2. The apparatus of claim 1 wherein the coating consists of silicone.

3. The apparatus of claim 1 wherein the silicone is a silicone elastomer.

4. The apparatus of claim 1 wherein one of said components comprises a friction lining, said friction lining having a friction surface which is provided with said coating.

5. The apparatus of claim 1 wherein one of said components is a flywheel, said flywheel having a friction surface which is provided with said coating.

6. The apparatus of claim 1 wherein one of said components is a pressure plate, said pressure plate having a friction surface which is provided with said coating.

7. The apparatus of claim 1 wherein the frictionally exposed surface is provided with said coating in entirety.

8. The apparatus of claim 1 wherein only a portion of the frictionally exposed surface is provided with said coating.

9. A method of producing an apparatus having at least two components which can be frictionally engaged to transmit torque, at least one of said components having a frictionally exposed surface, wherein a coating containing silicone is applied to said frictionally exposed surface.

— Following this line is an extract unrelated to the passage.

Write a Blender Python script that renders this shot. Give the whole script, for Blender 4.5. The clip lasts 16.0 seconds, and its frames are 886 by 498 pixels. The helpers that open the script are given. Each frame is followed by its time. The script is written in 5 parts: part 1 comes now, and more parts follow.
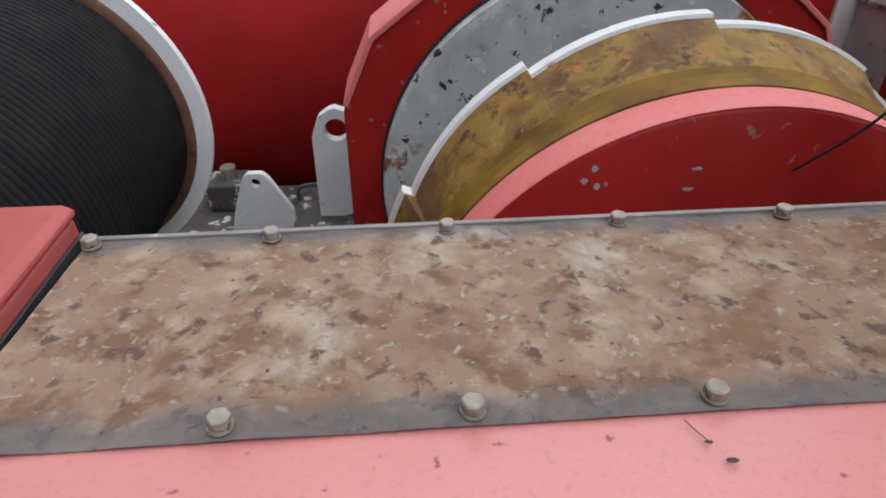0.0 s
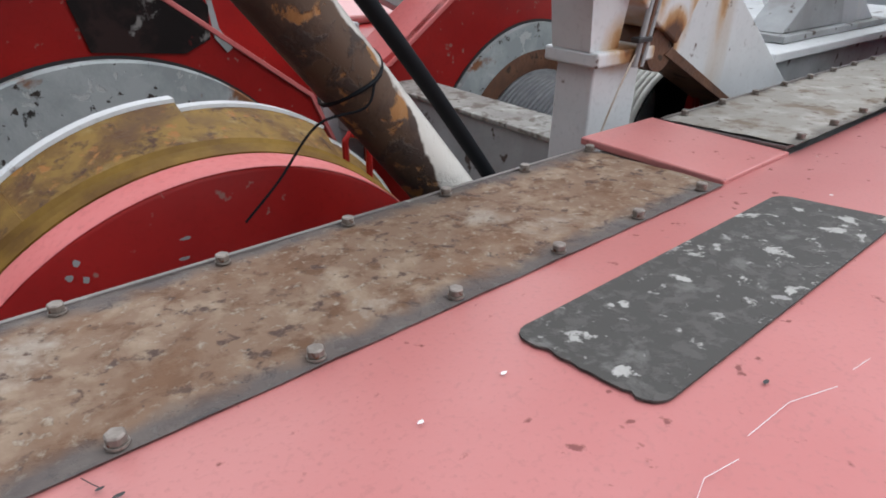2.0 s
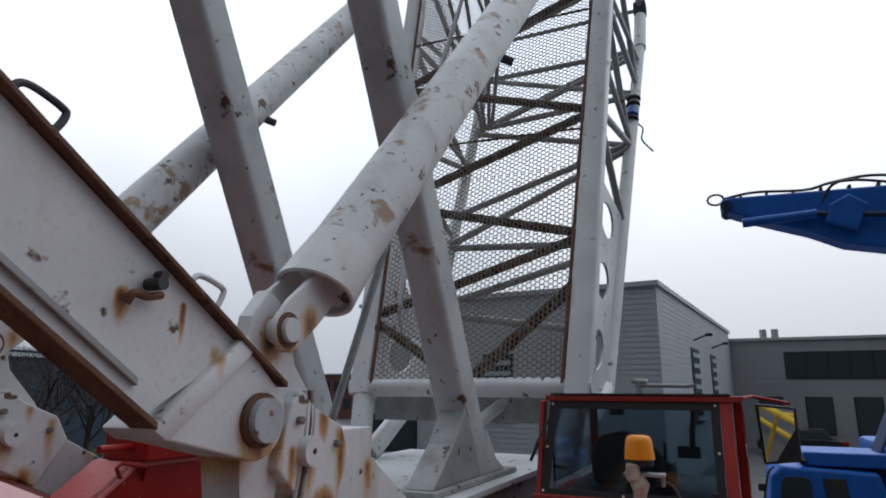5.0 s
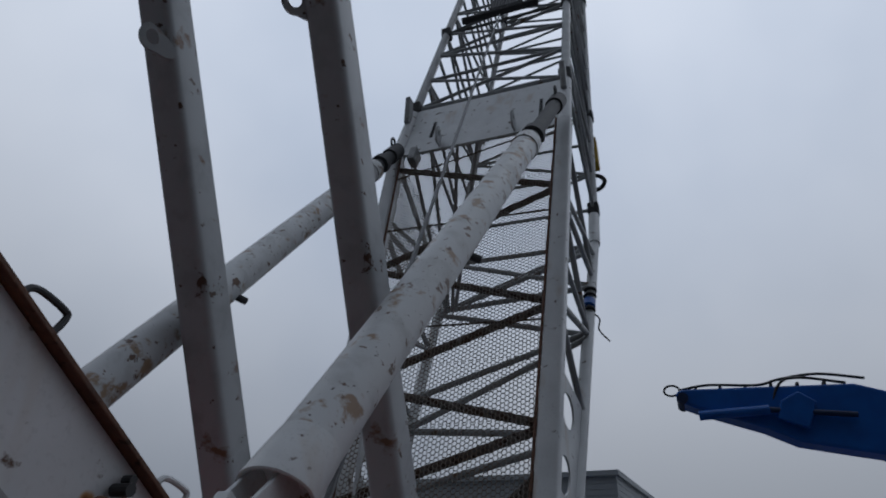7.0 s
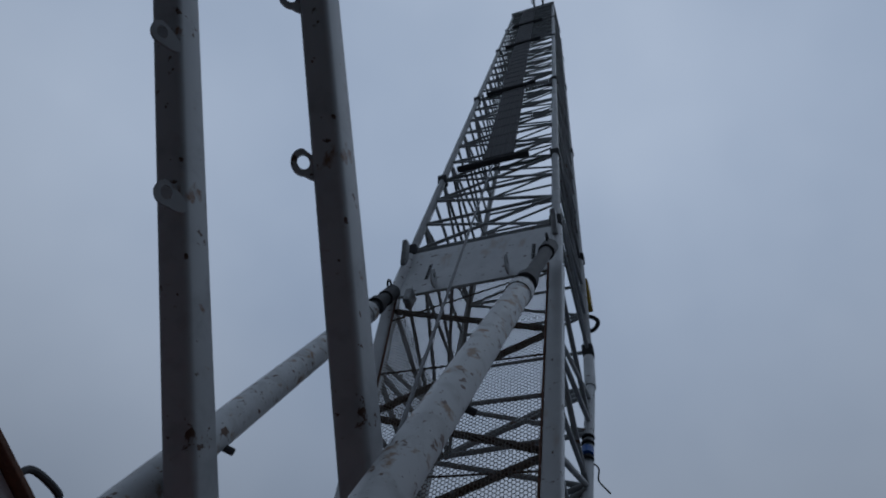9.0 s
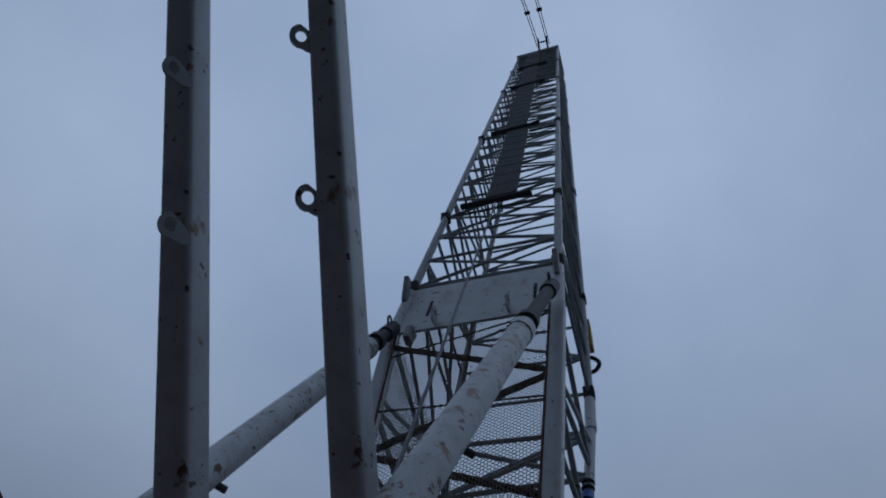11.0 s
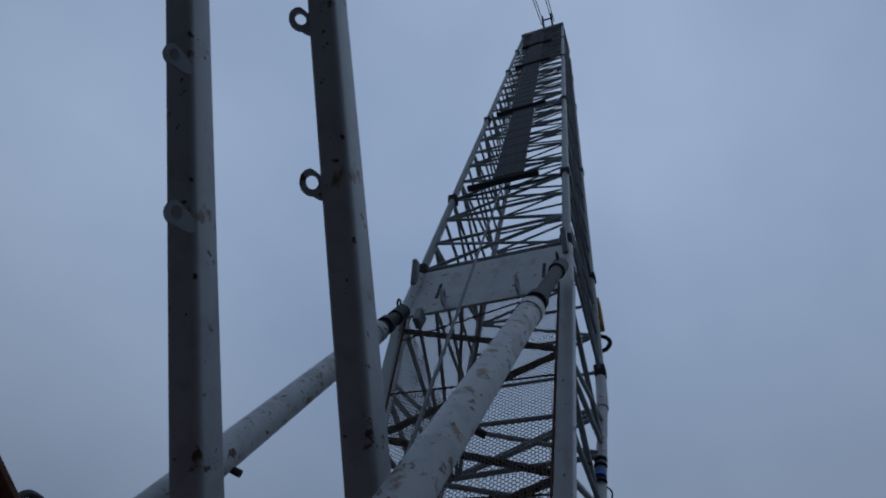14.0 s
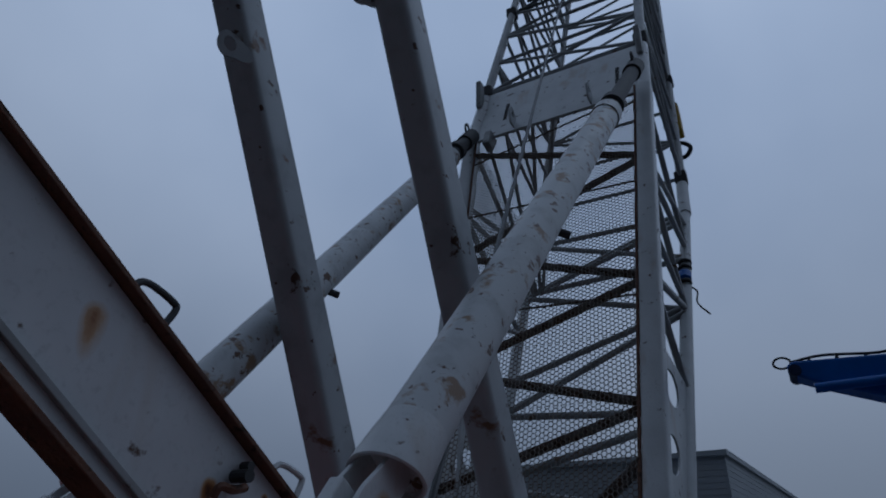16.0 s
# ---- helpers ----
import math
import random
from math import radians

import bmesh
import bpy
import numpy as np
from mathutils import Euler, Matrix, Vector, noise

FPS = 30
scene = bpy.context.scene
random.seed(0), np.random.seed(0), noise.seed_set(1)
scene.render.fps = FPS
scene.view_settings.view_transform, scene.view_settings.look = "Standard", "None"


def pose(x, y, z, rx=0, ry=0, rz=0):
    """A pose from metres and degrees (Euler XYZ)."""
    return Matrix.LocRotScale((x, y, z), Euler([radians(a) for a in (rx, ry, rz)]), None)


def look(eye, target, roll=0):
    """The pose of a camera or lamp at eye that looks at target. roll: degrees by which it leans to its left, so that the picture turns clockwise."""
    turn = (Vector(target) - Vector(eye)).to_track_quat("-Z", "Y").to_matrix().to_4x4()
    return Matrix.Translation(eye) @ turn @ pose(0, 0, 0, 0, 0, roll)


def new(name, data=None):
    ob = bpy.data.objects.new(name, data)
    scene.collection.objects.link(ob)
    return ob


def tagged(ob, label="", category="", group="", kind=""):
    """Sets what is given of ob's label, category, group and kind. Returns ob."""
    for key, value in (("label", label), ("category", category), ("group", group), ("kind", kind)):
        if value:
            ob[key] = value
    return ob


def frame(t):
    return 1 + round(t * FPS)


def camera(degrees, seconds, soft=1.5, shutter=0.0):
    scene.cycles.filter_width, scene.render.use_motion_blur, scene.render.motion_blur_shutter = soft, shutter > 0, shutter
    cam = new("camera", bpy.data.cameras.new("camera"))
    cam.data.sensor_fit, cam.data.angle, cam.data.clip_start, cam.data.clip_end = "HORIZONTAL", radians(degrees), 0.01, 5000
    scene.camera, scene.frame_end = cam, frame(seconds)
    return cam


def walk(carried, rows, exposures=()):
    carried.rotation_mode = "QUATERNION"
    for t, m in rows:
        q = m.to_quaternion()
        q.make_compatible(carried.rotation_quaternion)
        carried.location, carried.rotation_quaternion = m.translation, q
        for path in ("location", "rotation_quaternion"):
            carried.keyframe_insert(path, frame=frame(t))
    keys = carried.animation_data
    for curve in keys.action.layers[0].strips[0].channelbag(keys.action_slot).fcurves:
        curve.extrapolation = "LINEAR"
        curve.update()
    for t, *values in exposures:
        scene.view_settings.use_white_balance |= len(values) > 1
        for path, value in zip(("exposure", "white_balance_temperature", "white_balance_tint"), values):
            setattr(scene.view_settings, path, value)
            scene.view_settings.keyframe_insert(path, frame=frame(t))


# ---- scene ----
cam = camera(71.2, 16.0, 1.8)
PATH = [
    (0, (0.025, 0.039, 0.502), (0.130, 1.679, -0.638), -0.6),
    (0.5, (0.108, 0.019, 0.495), (0.485, 1.610, -0.657), -1.0),
    (1, (0.185, -0.017, 0.493), (0.865, 1.491, -0.631), 0.4),
    (1.5, (0.234, -0.082, 0.501), (1.181, 1.339, -0.540), 1.1),
    (2, (0.265, -0.158, 0.527), (1.433, 1.180, -0.392), 1.5),
    (2.5, (0.276, -0.241, 0.550), (1.665, 0.984, -0.204), 2.0),
    (3, (0.283, -0.301, 0.559), (1.857, 0.822, 0.048), 1.1),
    (3.5, (0.281, -0.339, 0.572), (1.973, 0.694, 0.305), 1.3),
    (4, (0.268, -0.370, 0.584), (2.027, 0.580, 0.541), 1.1),
    (4.5, (0.244, -0.401, 0.629), (2.024, 0.482, 0.855), 1.0),
    (5, (0.215, -0.427, 0.656), (1.986, 0.384, 1.107), 0.3),
    (7.5, (0.028, -0.431, 0.735), (1.608, 0.169, 1.804), 2.4),
    (8, (-0.004, -0.442, 0.749), (1.514, 0.133, 1.919), 2.5),
    (8.5, (-0.028, -0.443, 0.764), (1.429, 0.111, 2.018), 2.6),
    (9, (-0.056, -0.454, 0.781), (1.347, 0.079, 2.103), 2.5),
    (9.5, (-0.066, -0.450, 0.789), (1.291, 0.071, 2.163), 3.1),
    (12, (-0.057, -0.457, 0.799), (1.265, 0.059, 2.209), 4.2),
    (12.5, (-0.057, -0.458, 0.805), (1.270, 0.055, 2.210), 4.0),
    (13, (-0.055, -0.464, 0.799), (1.275, 0.053, 2.200), 3.7),
    (13.5, (-0.043, -0.463, 0.806), (1.296, 0.059, 2.197), 3.3),
    (14, (-0.038, -0.465, 0.797), (1.313, 0.089, 2.163), 3.4),
    (14.5, (-0.024, -0.456, 0.800), (1.348, 0.123, 2.135), 4.0),
    (15, (-0.004, -0.449, 0.797), (1.408, 0.188, 2.062), 4.0),
    (15.5, (0.037, -0.422, 0.768), (1.521, 0.284, 1.908), 3.8),
    (16, (0.132, -0.349, 0.711), (1.675, 0.517, 1.644), 1.4),
]
walk(cam, [(t, look(eye, target, roll)) for t, eye, target, roll in PATH],
     [(0, -0.32, 6450, 10), (1.0, -0.3, 6400, 10), (2.0, -0.42, 6380, 10), (3.0, -0.38, 6350, 10), (3.5, -0.42, 6300, 10), (4.0, -0.74, 6250, 10), (4.5, -1.16, 6250, 10),
      (5.0, -1.54, 6200, 10), (7.5, -3.02, 5700, 10), (8.5, -3.36, 5450, 9), (9.5, -3.46, 5150, 8), (12.5, -3.54, 4900, 8), (14.5, -3.6, 4900, 8), (15.5, -3.58, 4930, 9), (16.0, -3.5, 4950, 9)])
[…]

10. The method of claim 9 wherein the coating consists of silicone.

11. The method of claim 9 wherein the coating is applied to only a portion of the frictionally exposed surface.

12. The method of claim 9 wherein the coating is applied by screen printing.

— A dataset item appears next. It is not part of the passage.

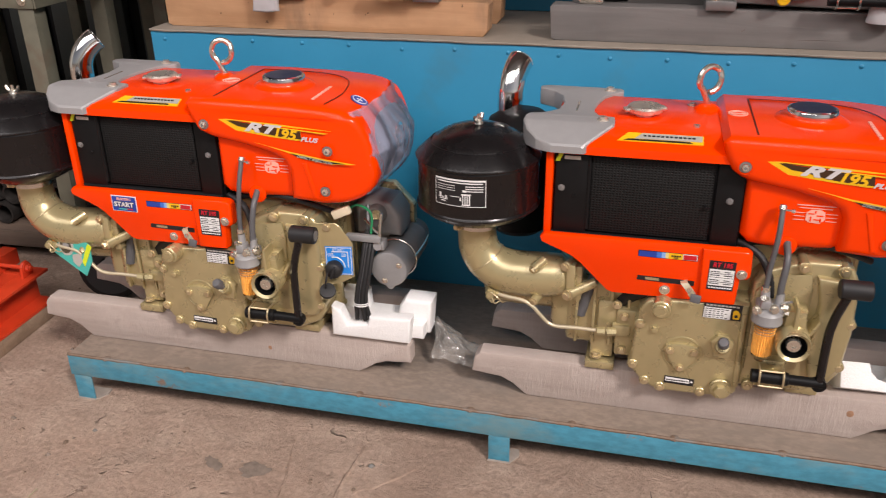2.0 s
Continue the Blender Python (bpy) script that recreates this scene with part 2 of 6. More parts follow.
def concrete():
    m = bpy.data.materials.new("dusty_concrete")
    m.use_nodes = True
    n, l = m.node_tree.nodes, m.node_tree.links
    b = n["Principled BSDF"]
    tc = n.new("ShaderNodeTexCoord")
    v = tc.outputs["Object"]
    broad, _ = clouds(n, l, v, 1.7, 7.0, 0.38, 0.68, 0.65)
    damp, _ = clouds(n, l, v, 4.2, 9.0, 0.58, 0.70, 0.68, 0.6)
    dust, _ = clouds(n, l, v, 7.0, 8.0, 0.42, 0.7, 0.6)
    speck, fine = clouds(n, l, v, 95.0, 8.0, 0.30, 0.70, 0.78)
    col = mixed(n, l, broad, (0.455, 0.325, 0.252), (0.375, 0.264, 0.204))
    col = mixed(n, l, dust, col, (0.51, 0.378, 0.298))
    col = mixed(n, l, times(n, l, damp, 0.35), col, (0.24, 0.178, 0.143))
    grit = n.new("ShaderNodeHueSaturation")
    val = n.new("ShaderNodeMapRange")
    val.inputs["To Min"].default_value, val.inputs["To Max"].default_value = 0.74, 1.18
    l.new(speck, val.inputs["Value"])
    l.new(val.outputs["Result"], grit.inputs["Value"])
    l.new(col, grit.inputs["Color"])
    col = grit.outputs["Color"]
    # trowel streaks
    tw = n.new("ShaderNodeMapping")
    tw.inputs["Rotation"].default_value, tw.inputs["Scale"].default_value = (0, 0, radians(28)), (3.0, 14.0, 1.0)
    l.new(v, tw.inputs["Vector"])
    streak, ridge = clouds(n, l, tw.outputs["Vector"], 1.0, 6.0, 0.48, 0.72, 0.6, 0.8)
    col = mixed(n, l, times(n, l, streak, 0.08), col, (0.47, 0.36, 0.295))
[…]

13. The method of claim 9 wherein the coating is applied by pad printing.

14. The method of claim 9 wherein the coating is applied by means of an applicator roll.

15. The method of claim 9 wherein the coating is cured at room temperature or higher after application.

16. The method of claim 9 wherein the coating is cured with UV light after application.

17. The method of claim 9 wherein the coating is applied as at least two coating components which react chemically to form said coating.

18. The method of claim 9 wherein the coating is applied as a coating material containing a solvent which evaporates after application.

19. The method of claim 19 wherein the solvent is one of an organic solvent and water.